I'm surprised by the way that extender selectors containing the child combinator > merge with @extend. I'm not sure if this is a bug or by design.

First, consider the output when > is not used.

SCSS:

.a .b .c .d .foo {a: b}
.c .d bar .a .b {@extend .foo}

Output CSS:

.a .b .c .d .foo,
.a .b .c .d bar .a .b {
  a: b;
}

Next, we'll add a > combinator:

SCSS:

.a .b .c .d .foo {a: b}
.c > .d bar .a .b {@extend .foo}

Output CSS:

.a .b .c .d .foo,
.a .b .c > .d .d bar .a .b,
.a .b .c > .d bar .a .d .b {
  a: b;
}

Now, neither of the two generated selectors are what I would expect, considering the fact the .c .d is a superselector of .c > .d. Selector 2 has an extra .d after the .c > .d, and selector 3 strangely places an extra .d between the inserted .a .b at the end.

This would be ideal:

.a .b .c .d .foo,
.a .b .c > .d bar .a .b {
  a: b;
}

Or, if .c > .d can't merge into .c .d for some reason, I would expect it to fall back to this instead:

.a .b .c .d .foo,
.c > .d bar .a .b .c .d .b {
  a: b;
}

[chriseppstein]

@nex3 can you weigh in here? This is a superselector according to sass. I thought we basically choose the longest superselector in the extended selector to be shared with the extending selector, so I suspect this is a bug.

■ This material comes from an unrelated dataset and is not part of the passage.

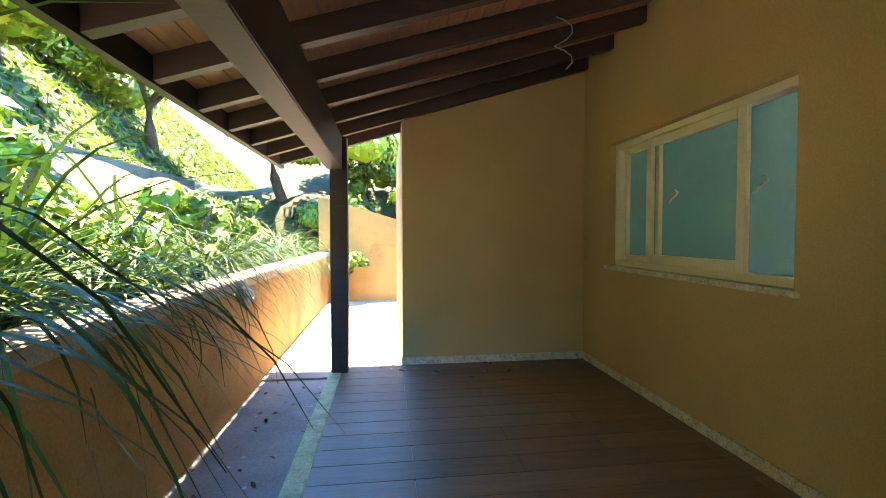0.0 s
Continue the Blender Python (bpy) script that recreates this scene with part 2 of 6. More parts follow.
M = dict(
    porch_wall=mat("ochre_plaster", (0.47, 0.325, 0.145), 0.85, vary=0.10, scale=0.9, fine=90, bump=0.0012),
    planter=mat("ochre_wall_weathered", (0.47, 0.245, 0.062), 0.88, vary=0.18, scale=1.4, fine=70, bump=0.002, stain=0.75),
    coping=mat("planter_coping", (0.50, 0.42, 0.30), 0.9, vary=0.2, scale=4, fine=80, bump=0.002, stain=0.5),
    concrete=mat("drive_concrete", (0.30, 0.275, 0.225), 0.92, vary=0.16, scale=2.2, fine=60, bump=0.002, stain=0.6),
    stone_trim=mat("speckled_granite", (0.52, 0.48, 0.37), 0.6, vary=0.28, scale=14, fine=120, bump=0.0006, speck=0.9, speck_scale=55),
    curb=mat("mossy_kerb", (0.46, 0.47, 0.24), 0.9, vary=0.25, scale=9, fine=90, bump=0.002, stain=0.4),
    dark_wood=wood("dark_beam_wood", (0.060, 0.030, 0.018), (0.018, 0.010, 0.007), 0.55, (1.2, 14, 14)),
    door_wood=wood("reddish_door_wood", (0.20, 0.062, 0.034), (0.075, 0.022, 0.013), 0.35, (14, 14, 1.1)),
    slat_wood=wood("door_slat_wood", (0.24, 0.085, 0.050), (0.10, 0.034, 0.021), 0.42, (1.0, 14, 22)),
    plank=wood("wood_look_porcelain", (0.27, 0.165, 0.10), (0.125, 0.072, 0.043), 0.42, (0.9, 16, 16), rnd=0.22),
    roof_board=wood("clay_roof_board", (0.58, 0.27, 0.17), (0.32, 0.13, 0.085), 0.7, (9, 2, 9), rnd=0.3),
    white_trim=mat("white_upvc", (0.80, 0.79, 0.75), 0.38, vary=0.03, scale=3),
    cream_frame=mat("cream_window_frame", (0.70, 0.64, 0.44), 0.4, vary=0.04),
    teal=mat("teal_paint", (0.055, 0.285, 0.265), 0.42, vary=0.06, scale=0.8, fine=120, bump=0.0003),
    # teal again, darkened so the colour carries the hall's shade
    teal_hall_shade=mat("teal_paint_in_shade", (0.018, 0.085, 0.088), 0.5, vary=0.06, scale=0.8, fine=120, bump=0.0003),
    cream=mat("cream_paint", (0.76, 0.69, 0.54), 0.42, vary=0.035, scale=0.7, fine=120, bump=0.0003),
    white=mat("white_paint", (0.86, 0.845, 0.81), 0.6, vary=0.03, scale=1.0, fine=90),
    beam_grey=mat("pale_grey_beam_paint", (0.62, 0.60, 0.56), 0.5, vary=0.05),
    tile=mat("polished_cream_porcelain", (0.55, 0.47, 0.355), 0.25, vary=0.05, scale=1.5, fine=50, rnd=0.05, stain=0.10, spec=0.35),
    grout=mat("floor_grout", (0.40, 0.345, 0.27), 0.9),
    paver=mat("cream_terrace_slab", (0.70, 0.59, 0.465), 0.85, vary=0.13, scale=5, fine=70, bump=0.004, rnd=0.16, stain=0.16, speck=0.5, speck_scale=85),
    joint=mat("terrace_joint", (0.30, 0.24, 0.17), 0.95),
    kerb_stone=mat("rough_gold_stone", (0.42, 0.27, 0.12), 0.9, vary=0.35, scale=10, fine=60, bump=0.006),
    sill_white=mat("white_marble_cap", (0.76, 0.72, 0.66), 0.5, vary=0.08, scale=4),
    rail_white=mat("white_powder_coat", (0.82, 0.81, 0.80), 0.28, vary=0.02),
    ext_wall=mat("beige_exterior_plaster", (0.62, 0.50, 0.36), 0.88, vary=0.06, scale=1.1, fine=80, bump=0.001),
    lam_light=wood("pale_laminate", (0.42, 0.34, 0.25), (0.24, 0.185, 0.13), 0.45, (1.3, 12, 12), rnd=0.0),
    lam_dark=wood("dark_laminate", (0.060, 0.034, 0.024), (0.026, 0.015, 0.011), 0.4, (12, 12, 1.2), rnd=0.0),
    granite=mat("black_granite", (0.022, 0.020, 0.019), 0.12, vary=0.4, scale=30, fine=200),
    chrome=mat("chrome", (0.75, 0.75, 0.76), 0.12, 1.0, vary=0.02),
    steel=mat("brushed_handle", (0.30, 0.29, 0.28), 0.35, 1.0, vary=0.05),
    plastic=mat("white_plastic", (0.82, 0.81, 0.76), 0.35, vary=0.02),
    black=mat("black_rubber", (0.012, 0.012, 0.012), 0.5, vary=0.1),
    # grey darkened in place of foliage shade; the stains fall at random
    grey_wall=mat("shaded_grey_concrete", (0.10, 0.105, 0.075), 0.92, vary=0.25, scale=2, fine=40, bump=0.003, stain=0.7),
    soil=mat("leaf_litter", (0.055, 0.035, 0.022), 0.95, vary=0.45, scale=20, fine=90, bump=0.02),
    wire=mat("grey_cable", (0.35, 0.34, 0.32), 0.5),
    glass=glass("clear_glass"),
    rail_glass=glass("smoked_glass", (0.80, 0.82, 0.78)),
    pergola=wood("pergola_wood", (0.13, 0.055, 0.035), (0.06, 0.025, 0.017), 0.6, (14, 14, 1.0)),
)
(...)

>> is-superselector(".a .b .c .d", ".a .b .c > .d")
true

[nex3]

This is really complicated. Chris is right that the issue is the algorithm for finding the longest common subsequences (LCS). The way that algorithm works is to compare compound selectors against one another for superselectordom. However, in order to preserve combinators like >, we treat selectors separated by them as a single compound selector for the purposes of this algorithm. This means that we end up comparing .c > .d ... against just .d ...; the latter is a superselector of the former, so the LCS algorithm uses that and proceeds on its way. I believe that's the root of the issue you're seeing here.

Fixing this will be tricky. Even if we updated the LCS algorithm to handle this, the code consuming it strongly assumes that each compound selector in the LCS corresponds to a single compound selector in both of the source selectors, which won't be the case if (.c > .d) corresponds to (.c) (.d). To make this work properly, we may need to overhaul the representation of combinators so that visible combinators are handled less differently than the default descendant combinator in general. One possible way to do this would be to stop representing combinators as strings in the complex selectors and instead make them a property of each selector (Sass::Selector::SimpleSequence in the source). That will likely make the extend logic cleaner in general, but it'll also be a lot of work.

[nex3]

I've spent some time looking into this again in light of the refactorings we did in #3340, and it's still very difficult. I've managed to get it working, but not without sacrificing some other desirable behavior. The trickiest example is the following test case:

a > b c .c1 {a: b}
a c .c2 {@extend .c1}

This currently produces

a > b c .c1, a > b c .c2 {
  a: b;
}

but this is only possible because we look at a > b as a single unit when comparing it to a, and thereby determine that a > b is a subselector of a. If we want to handle @andrew-skybound's case, we'd need to instead treat each compound selector separately even if it has a child selector... or else find an entirely new algorithm for determining the longest common subsequence that's able to expand itself in more complex ways.

Ultimately, I think this is too complex for too little payoff to be worth solving. In the distant future, once :is() is widely supported everywhere, we'll be able to use that as a target and avoid this problem entirely. Until then, I think I have to close this out as infeasible.